This repository contains a deep learning model for Speech Emotion Recognition (SER) using LSTM layers. The model is designed to classify speech recordings into various emotions, including fear, angry, happy, sad, disgust, neutral, and pleasant surprise. The project utilizes Natural Language Processing (NLP) techniques and deep learning to achieve this classification.
Speech Emotion Recognition is a vital area in the field of natural language processing and human-computer interaction. This project demonstrates how to build a deep learning model to recognize emotions from speech recordings. The model employs LSTM layers for sequence modeling, allowing it to capture temporal dependencies in the audio data.
-
Code: The Code folder contains the complete implementation of the deep learning model using LSTM layers. The code is organized and well-commented to facilitate understanding and modification. The main script or notebook in this directory serves as the entry point for understanding the model architecture, training process, and prediction.
-
Dataset The Dataset folder holds the speech recordings dataset used to train and evaluate the emotion recognition model. The dataset is structured to include labeled examples for various emotions such as fear, anger, happiness, sadness, disgust, neutral, and pleasant surprise. If you wish to replicate or extend the project, you can explore the dataset and ensure proper attribution as per the dataset's licensing terms.
-
Model In the Model folder, you'll find the pre-trained model weights and architecture. This allows you to use the trained model for prediction without having to retrain it from scratch. If you decide to fine-tune or modify the model, the code in the Code folder will guide you through the process.
-
Result The Result folder contains the output and evaluation results from training the model. This includes metrics, graphs, and any other relevant information that provides insights into the model's performance. You can use this information to assess the effectiveness of the implemented Speech Emotion Recognition system.
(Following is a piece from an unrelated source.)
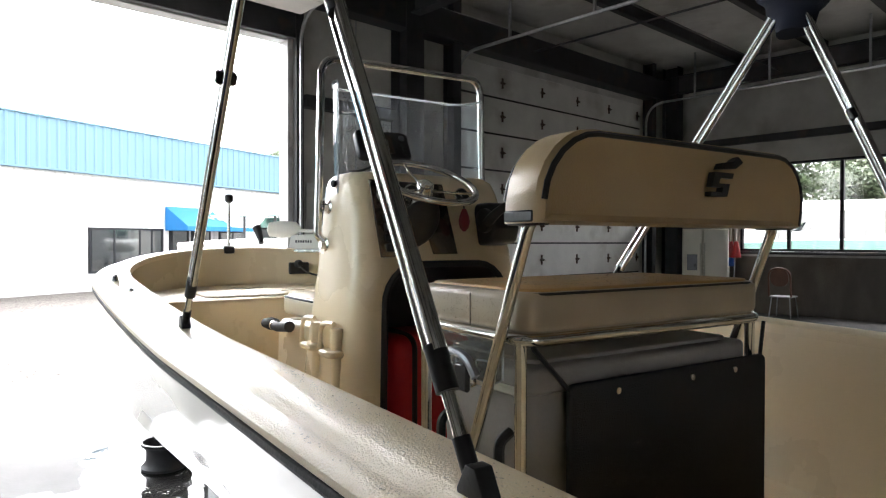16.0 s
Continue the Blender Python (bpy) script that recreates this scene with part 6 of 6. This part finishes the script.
tree(21.3, 43.2, 8.3, 1, 2.6)
for k in range(9):
    tree(54 + (k % 3) * 3, -4 + 4.6 * k, 10.5 + (k * 7 % 5) * 0.7, 20 + k, 3.8)
    tree(64 + (k % 2) * 3, -1 + 4.9 * k, 12.5 + (k * 5 % 4) * 0.8, 40 + k, 4.6)


# spare rim standing under the bow
wr = thing("wheel_rim", "dark steel wheel rim lying on the wet floor", "wheel rim", pose(0.43, 7.84, 0.0))
part("barrel", revolve(nb(), [(0.12, 0.0), (0.15, 0.0), (0.155, 0.02), (0.14, 0.035), (0.122, 0.06), (0.118, 0.13), (0.135, 0.16), (0.152, 0.17), (0.152, 0.19), (0.14, 0.192), (0.112, 0.14), (0.108, 0.05)], 32), DARKSTEEL, wr)
part("disc", revolve(nb(), [(0.112, 0.10), (0.07, 0.12), (0.04, 0.115), (0.035, 0.09), (0.04, 0.085), (0.07, 0.09), (0.112, 0.08)], 24), DARKSTEEL, wr)

# ---- rain beads ----
rng = random.Random(19)
spots = []
for k in range(1700):
    y = rng.uniform(1.1, 4.6)
    edge = rng.uniform(0.075, 0.17)
    spots.append(((-half(y) + edge, y, sheer(y) + 0.0365), (0, 0, 1), rng.uniform(0.001, 0.0021)))
for k in range(400):
    y = rng.uniform(0.8, 4.0)
    spots.append(((-half(y) + rng.uniform(0.012, 0.04), y, sheer(y) + 0.013), (0, 0, 1), rng.uniform(0.0012, 0.0026)))
for k in range(500):
    spots.append(((rng.uniform(-0.80, 0.80), rng.uniform(4.45, 5.1), BD + 0.0005), (0, 0, 1), rng.uniform(0.0015, 0.004)))
tagged(bpart("rain_water", beads(nb(), spots, 5), BEAD, "beads of rain water on the gunwale"), kind="stuff")
spots = []
for k in range(300):
    spots.append(((rng.uniform(-LX + 0.03, LX - 0.03), rng.uniform(LY0 + 0.02, LY1 - 0.02), 1.502), (0, 0, 1), rng.uniform(0.0012, 0.0035)))
for k in range(260):
    spots.append(((-LX - 0.0105, rng.uniform(LY0 + 0.04, LY1 - 0.04), rng.uniform(1.41, 1.475)), (-1, 0, 0), rng.uniform(0.001, 0.0025)))
tagged(part("rain_water", beads(nb(), spots, 5), BEAD, lp, "beads of rain water on the vinyl"), kind="stuff")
To use this project, you will need to have the following libraries installed:
-
librosa
-
seaborn
-
matplotlib
-
scikit-learn
-
pandas
-
IPython
-
numpy
-
keras
The dataset used for this project is the TESS(Toronto emotional speech set). It can be found on Kaggle at the following link: TESS Dataset. It contains speech recordings labeled with emotions. The emotions and their distribution in the dataset are as follows:
-
Fear: 400 samples
-
Angry: 400 samples
-
Happy: 400 samples
-
Sad: 400 samples
-
Disgust: 400 samples
-
Neutral: 400 samples
-
Pleasant Surprise: 400 samples
The dataset is a multiclass classification problem, where the goal is to classify speech recordings into one of these seven emotion categories.
The deep learning model used for Speech Emotion Recognition is a sequential model with the following layers:
-
LSTM layers for sequence modeling
-
Dense layers for classification
-
Dropout layers for regularization
This architecture is designed to capture both spatial and temporal features in the audio data.
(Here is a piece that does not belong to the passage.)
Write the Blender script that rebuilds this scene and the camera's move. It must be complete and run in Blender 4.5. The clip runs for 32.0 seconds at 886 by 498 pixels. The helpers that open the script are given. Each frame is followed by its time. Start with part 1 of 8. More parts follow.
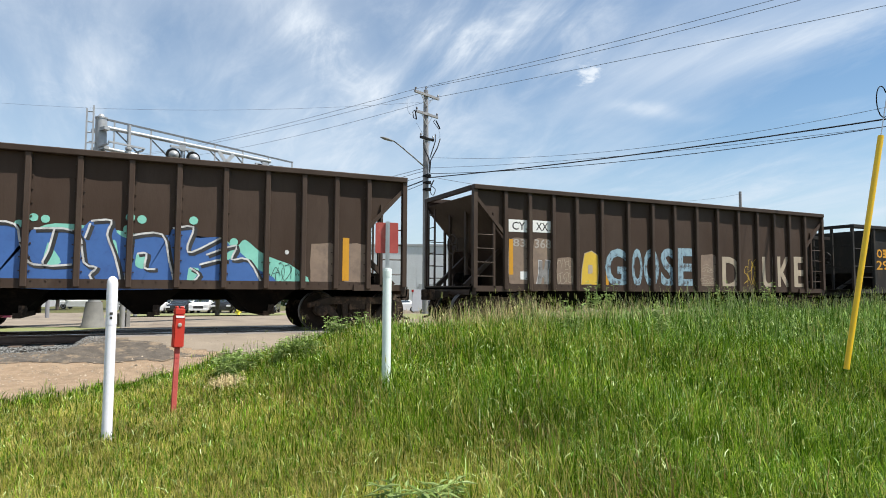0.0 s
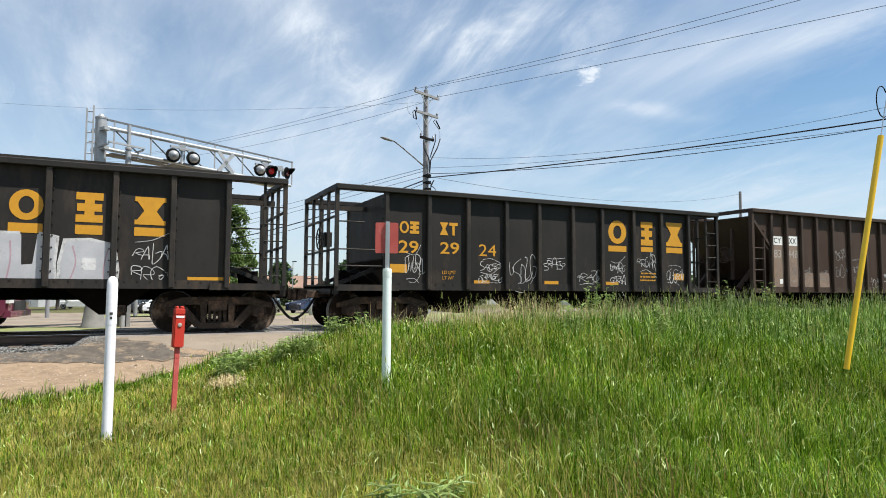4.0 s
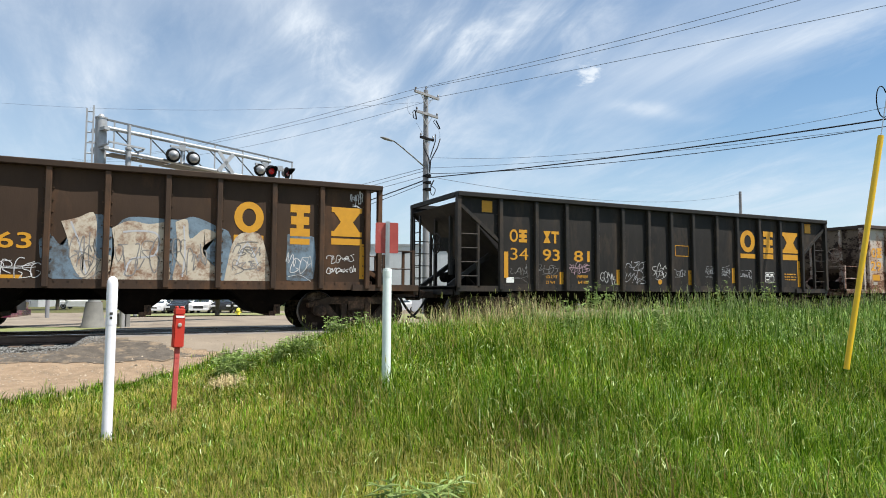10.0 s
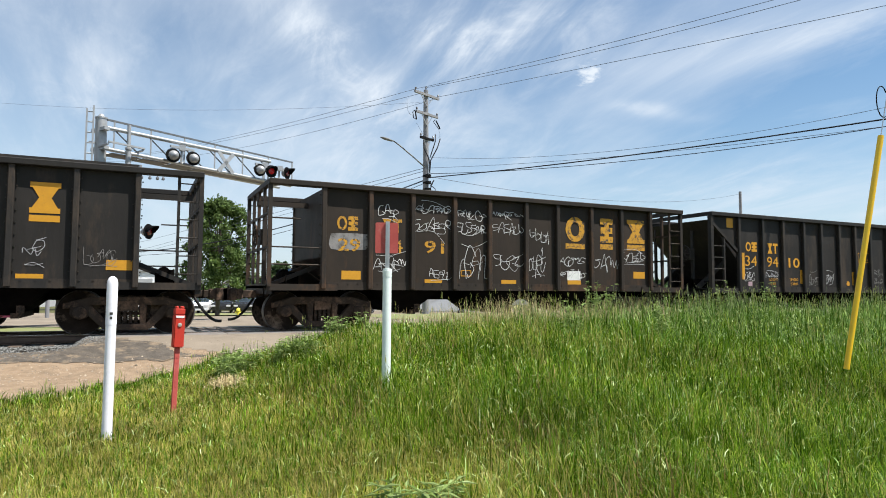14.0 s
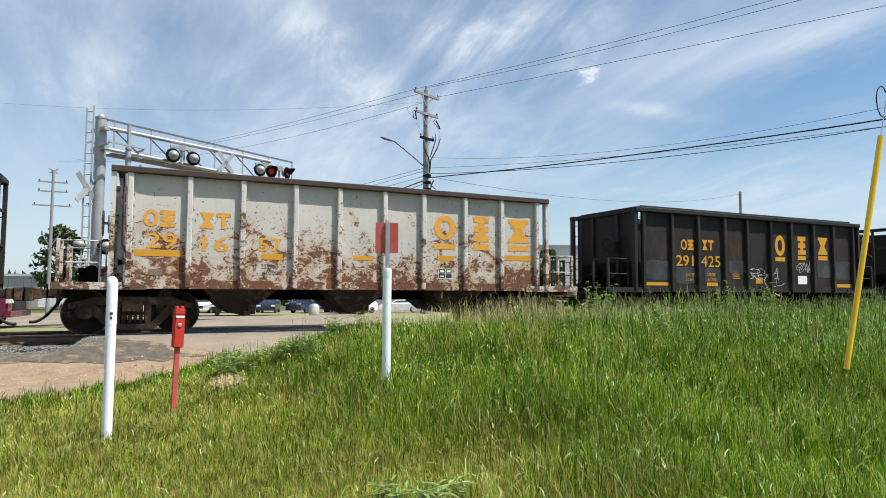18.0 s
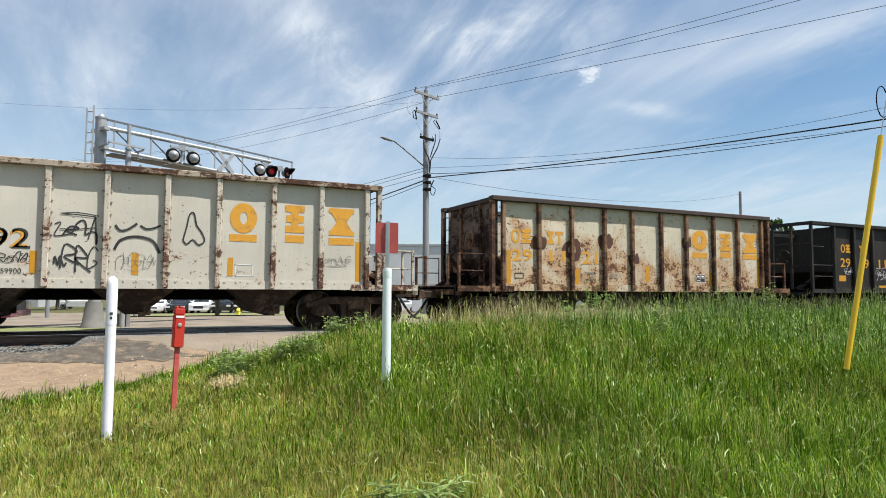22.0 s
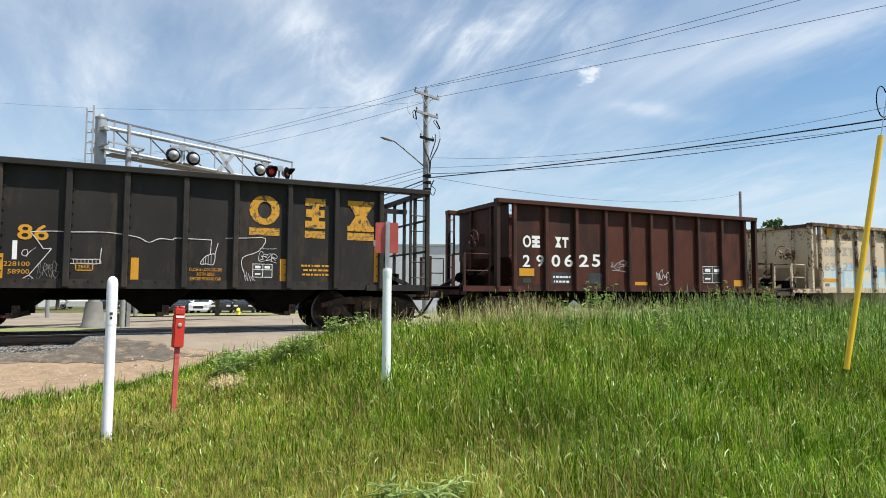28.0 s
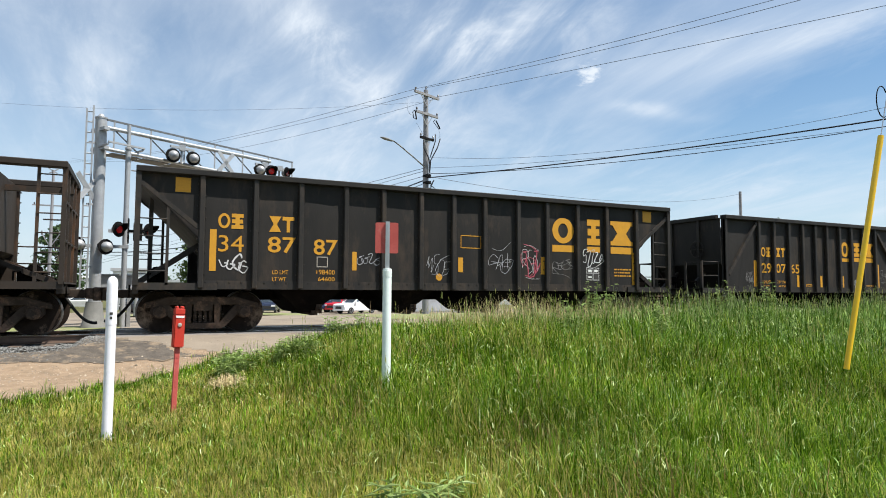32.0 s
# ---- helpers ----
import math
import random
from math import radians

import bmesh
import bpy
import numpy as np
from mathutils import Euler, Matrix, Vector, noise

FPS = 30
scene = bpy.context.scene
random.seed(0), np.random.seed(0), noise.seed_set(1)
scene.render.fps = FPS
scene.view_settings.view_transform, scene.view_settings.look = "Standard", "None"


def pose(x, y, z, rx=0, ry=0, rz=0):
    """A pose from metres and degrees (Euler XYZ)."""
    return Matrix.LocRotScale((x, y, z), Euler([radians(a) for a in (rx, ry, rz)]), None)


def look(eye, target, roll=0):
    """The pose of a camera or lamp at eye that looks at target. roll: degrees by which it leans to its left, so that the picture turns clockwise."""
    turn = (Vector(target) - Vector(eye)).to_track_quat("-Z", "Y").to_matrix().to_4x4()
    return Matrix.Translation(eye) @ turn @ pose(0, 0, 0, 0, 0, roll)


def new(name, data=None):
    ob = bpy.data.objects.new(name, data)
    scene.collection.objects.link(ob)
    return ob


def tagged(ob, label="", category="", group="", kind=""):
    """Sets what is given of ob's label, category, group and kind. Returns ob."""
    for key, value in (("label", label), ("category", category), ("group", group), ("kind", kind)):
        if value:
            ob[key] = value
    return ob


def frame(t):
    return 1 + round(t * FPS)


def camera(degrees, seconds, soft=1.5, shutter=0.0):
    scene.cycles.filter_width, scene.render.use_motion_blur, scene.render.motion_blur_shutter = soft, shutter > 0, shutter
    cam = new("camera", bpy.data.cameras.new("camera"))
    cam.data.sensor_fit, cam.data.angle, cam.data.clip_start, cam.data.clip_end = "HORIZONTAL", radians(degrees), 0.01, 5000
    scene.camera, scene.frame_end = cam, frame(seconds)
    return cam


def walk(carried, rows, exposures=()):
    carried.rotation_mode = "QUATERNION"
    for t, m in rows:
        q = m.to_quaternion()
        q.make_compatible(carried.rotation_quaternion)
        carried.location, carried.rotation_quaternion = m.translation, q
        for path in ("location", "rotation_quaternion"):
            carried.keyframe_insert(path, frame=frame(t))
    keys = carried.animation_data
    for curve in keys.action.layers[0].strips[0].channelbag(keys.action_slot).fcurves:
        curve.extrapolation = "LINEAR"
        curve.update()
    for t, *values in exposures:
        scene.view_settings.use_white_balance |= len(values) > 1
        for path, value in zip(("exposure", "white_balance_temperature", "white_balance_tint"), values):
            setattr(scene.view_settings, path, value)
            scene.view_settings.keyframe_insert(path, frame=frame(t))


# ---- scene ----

The model was trained on the provided dataset, and the training results are as follows:
-
Training accuracy: 98%
-
Test accuracy: 96%
-
Training loss: 0.06
-
Test loss: 0.1
The model is capable of accurately recognizing emotions in speech recordings.
If you would like to contribute to the project, follow these steps:
- Fork the repository.
- Create a new branch for your feature or bug fix.
- Make your changes and submit a pull request.